Однако бесспорно и то, что его отличие от классических «советских начальников» настолько разительно, что сразу же и навсегда воспринималось всеми, кто так или иначе был вовлечен в его орбиту (независимо от принятия или отторжения этих качеств). Сразу подчеркну, что по упомянутым причинам я вправе лично комментировать только тот короткий период в деятельности В.М. Фалина, который связан с его ролью руководителя Международного отдела и Секретаря ЦК КПСС, где мне довелось работать в конце восьмидесятых. То был короткий, но яркий период в его жизни, когда он (с большим, на мой взгляд, запозданием, причины которого прочерчены в его мемуарах) был вознесен (но уже вполне закономерно) перестройкой М.С. Горбачева на высший уровень советской иерархической системы. Жизнь и служение отчизне, как я убежден, были для него всегда сопряжены в единое целое, поэтому совсем не случайно, что именно такие люди были востребованы «наверху» в те многообещающие годы. Не берусь судить относительно того, как развивалось и чем закончилось это «хождение в высшую власть» (о том много чего сказано в мемуарах как самого В.М. Фалина, так и других деятелей его круга).

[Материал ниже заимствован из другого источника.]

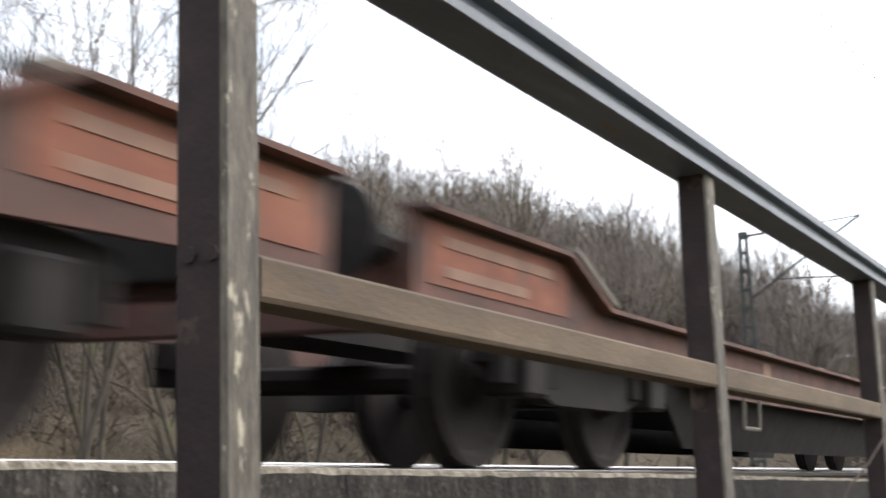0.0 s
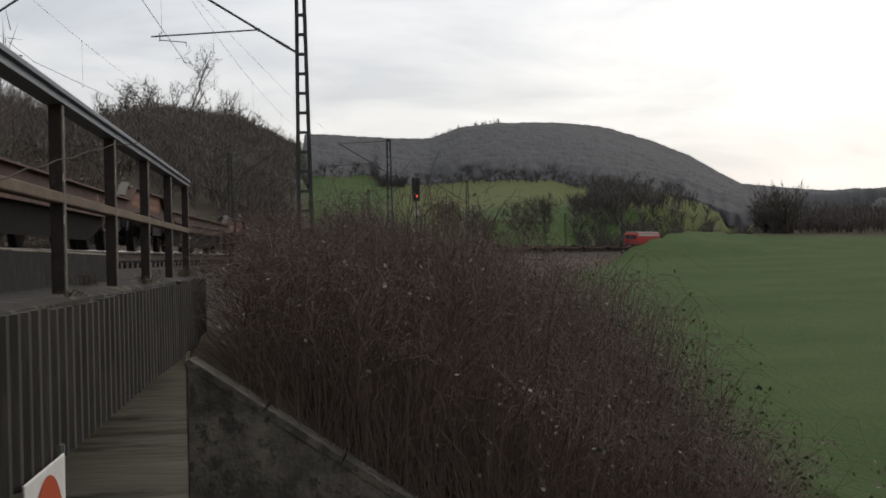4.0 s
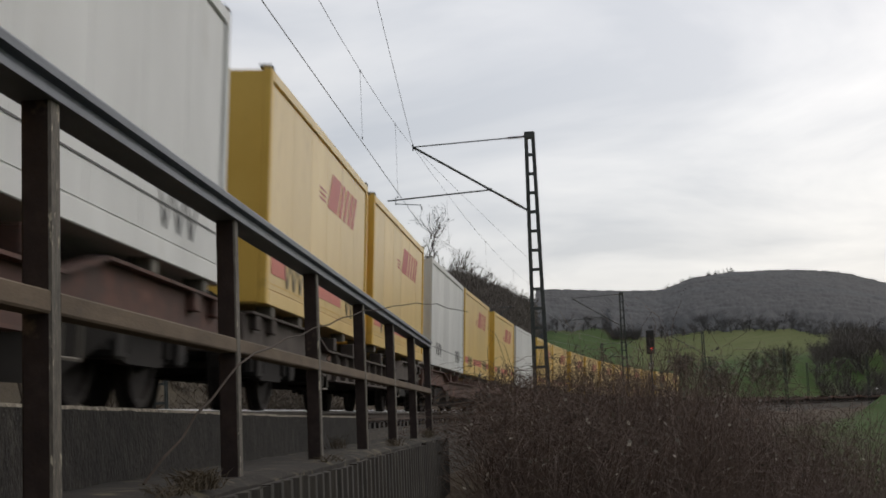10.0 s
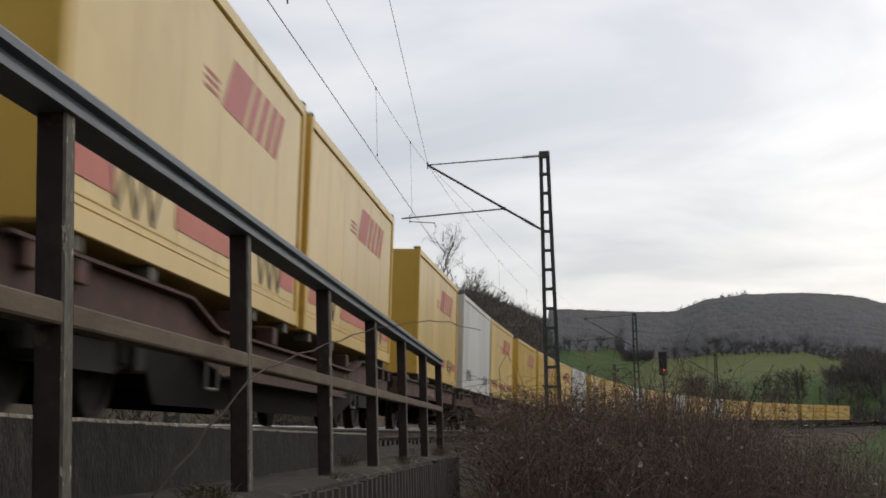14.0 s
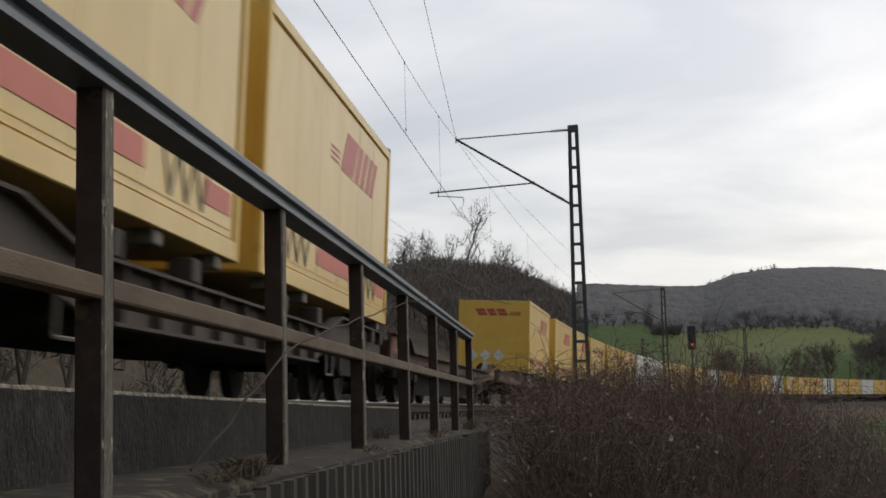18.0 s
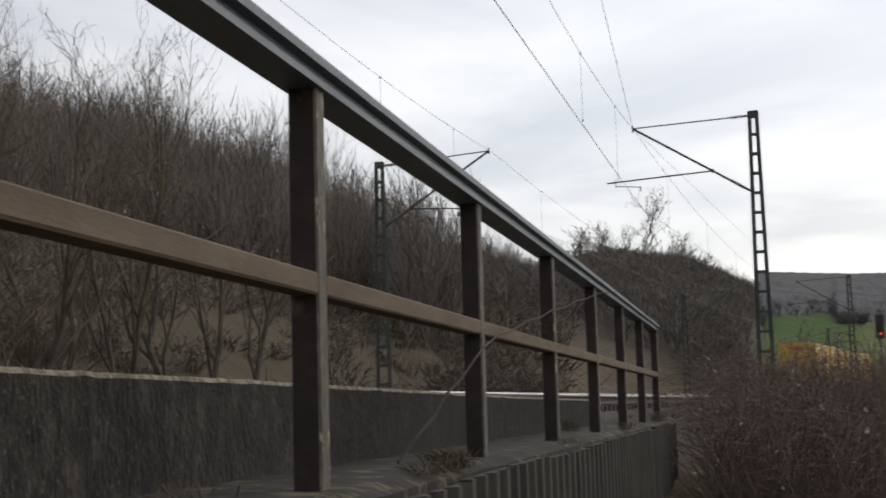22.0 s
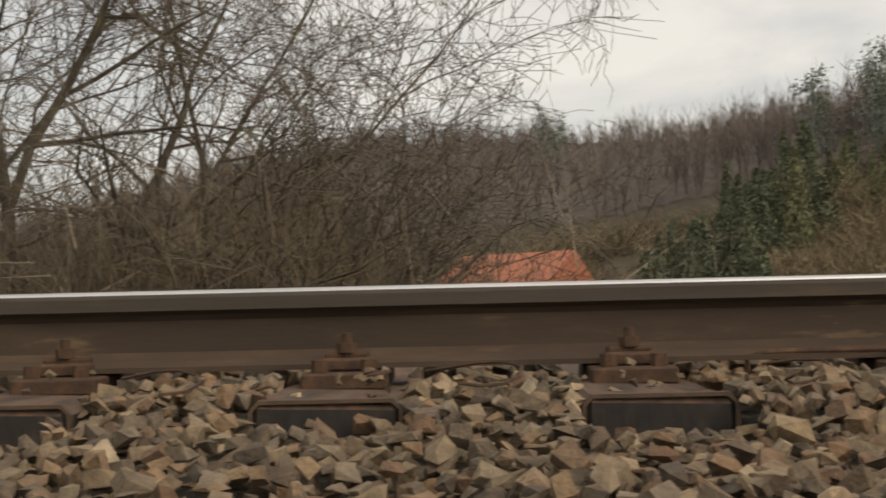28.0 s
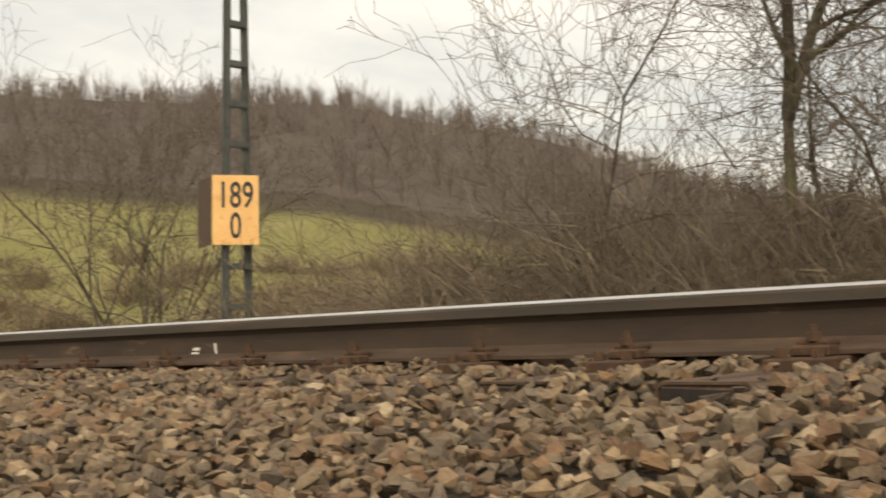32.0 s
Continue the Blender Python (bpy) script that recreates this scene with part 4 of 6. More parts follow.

Мне нет нужды погружаться здесь и в рассуждения о том долгом и переменчивом советском периоде во внешней политике, которые описаны самим В.М. Фалиным – реальным и значимым участником, в его мемуарах (они, кстати, выдержали два издания, уверен, не последние, в силу их нетривиальности). В жизни прозорливого наблюдателя этих событий, каким изначально был В.М. Фалин, в чем видится его уникальность, уместилось несколько существенно разных периодов. Как их классифицировать и оценивать – это отдельный, профессиональный, сколь и личный вопрос для историков. Для начала же каждому стоит приглядеться и разобраться в собственной каждодневной жизни, оценить сначала ее, спустя десятилетия последующих перемен… но тут каждому из проживших долгую жизнь в науке и политике предстоит непростая личная задача, да и не место здесь судить ее итоги.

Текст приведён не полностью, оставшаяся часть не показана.